In conclusion, the SEC’s unprecedented nod to the introduction of Spot Bitcoin ETFs marks a new chapter in the relationship between traditional finance and the world of cryptocurrency. This decision reflects the growing acknowledgment of digital assets and a pragmatic response to the changing tides of investment trends and legal rulings. While retail crypto investors may see the entrance of Bitcoin ETFs into the market as a beacon of legitimacy and a simpler gateway into cryptocurrency investments, it comes with a dual-edged sword. The initial turmoil in Bitcoin prices post-approval presents a complex picture, suggesting investor ambivalence and shifting investment strategies around crypto assets.

The increased accessibility to Bitcoin via these ETFs has apparently broadened the investor base to include those cautious of direct involvement in the crypto market. This broadening, highlighted by Bitcoin’s new all-time high, captures a glimpse into a potential future where cryptocurrencies hold a more conventional position in investment portfolios. However, this surge also brings forth concerns about market volatility and the speculative nature of these assets.
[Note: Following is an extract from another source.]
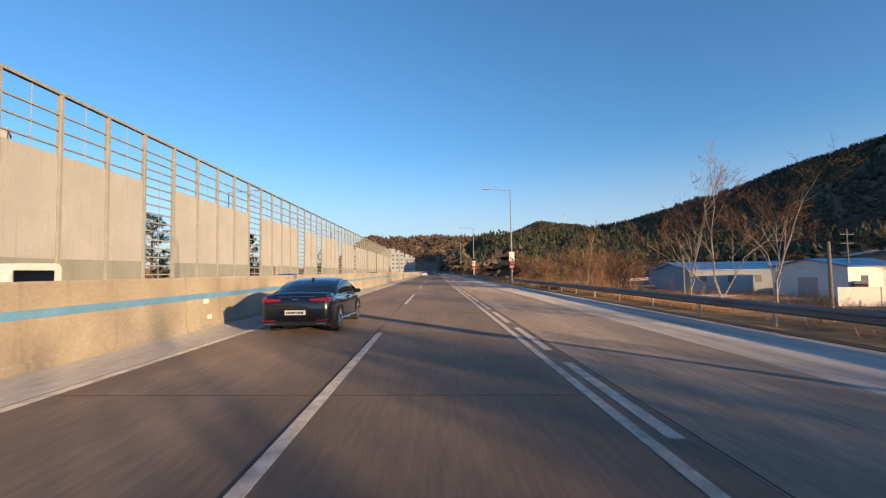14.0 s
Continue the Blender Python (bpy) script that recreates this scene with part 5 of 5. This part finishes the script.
shed("warehouse", "white gabled warehouse beside a yard", (69, 441, -4.2), 13, 12, 5.6, BLUE_ROOF, WHITE_PAINT, 12)
shed("warehouse", "long cream workshop under a blue sheet roof", (92, 500, -3.6), 46, 16, 5.4, BLUE_ROOF, RENDER_WALL, 8)
shed("warehouse", "long cream workshop under a blue sheet roof", (64, 463, -3.6), 24, 12, 4.6, BLUE_ROOF, RENDER_WALL, 5)
shed("workshop", "low grey workshop behind bare trees", (66, 112, -1.5), 18, 9, 5.5, GREY_STEEL, RENDER_WALL, 12)

# buildings wrapped in blue sheeting, with scaffold on the roof
def wrapped(at, w, d, h, rz, scaffold=True):
    t = thing("wrapped_building", "building site wrapped in bright blue tarpaulin", "building site", at, rz=rz)
    bm = B()
    box(bm, -w / 2, w / 2, -d / 2, d / 2, -6, h)
    bmesh.ops.subdivide_edges(bm, edges=bm.edges[:], cuts=4, use_grid_fill=True)
    for v in bm.verts:
        v.co.x += 0.25 * noise.noise(v.co * 0.4)
        v.co.y += 0.25 * noise.noise(v.co * 0.4 + Vector((7, 0, 0)))
    part("sheeting", bm, BLUE_TARP, t)
    bm = B()
    box(bm, w * 0.02, w / 2 + 0.3, -d / 2 - 0.35, -d / 2 - 0.1, 0, h - 1)
    part("pale_sheet", bm, PALE_TARP, t)
    if scaffold:
        for k in range(9):
            bm = B()
            x = -w / 2 + k * w / 8
            tube(bm, [(x, -d / 2, h), (x, -d / 2, h + 2.6)], 0.12, 5)
            part("scaffold_pole", bm, GALV, t)
        for z in (1.2, 2.4):
            bm = B()
            box(bm, -w / 2, w / 2, -d / 2 - 0.08, -d / 2 + 0.08, h + z - 0.08, h + z + 0.08)
            part("scaffold_rail", bm, GALV, t)
    return t


PALE_TARP = material("pale_blue_sheet", (0.28, 0.36, 0.6), 0.6, var=0.3, scale=0.3, fine=2)
wrapped((194, 496, 9), 21, 16, 15.5, 14)
wrapped((221, 503, 9), 12, 14, 13, 14)
wrapped((235, 506, 9), 15, 12, 7.5, 14, False)
wrapped((168, 486, 7), 24, 10, 3, 14, False)


def low_wall(path, h, mat, label, name="yard_wall", step=4.0):
    t = thing(name, label, "wall" if "wall" in name else "fence")
    for (xa, ya, za), (xb, yb, zb) in zip(path, path[1:]):
        a, b = Vector((xa, ya, za)), Vector((xb, yb, zb))
        n = max(1, int((b - a).length / step))
        for k in range(n):
            p, q = a.lerp(b, k / n), a.lerp(b, (k + 0.97) / n)
            p.z, q.z = ground_z(p.x, p.y), ground_z(q.x, q.y)
            bm = B()
            s = Vector((0, 0.15, 0))
            v = [bm.verts.new(c) for c in (p - s, q - s, q + s, p + s)]
            u = [bm.verts.new(Vector(c.co) + Vector((0, 0, h))) for c in v]
            for z in v:
                z.co.z -= 3.0
            bm.faces.new(v[::-1])
            bm.faces.new(u)
            for i in range(4):
                bm.faces.new((v[i], v[(i + 1) % 4], u[(i + 1) % 4], u[i]))
            part("panel", bm, mat, t)
    return t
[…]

The irony of regulatory bodies approving investment vehicles for assets they do not categorically endorse serves as a caution for institutional and casual investors alike. While the SEC’s seal on these ETFs may be misinterpreted as a blanket assurance, the onus remains on investors to conduct due diligence and approach these markets with the understanding that regulatory approval does not equate to risk elimination. In sum, the approval of Bitcoin ETFs signifies a maturing of crypto markets but equally highlights the need for investor caution in the face of difficult-to-quantify risks. As the financial ecosystem continues to evolve, the interplay of innovation, regulation, and market behavior will be key factors shaping the trajectory of retail investment in cryptocurrencies.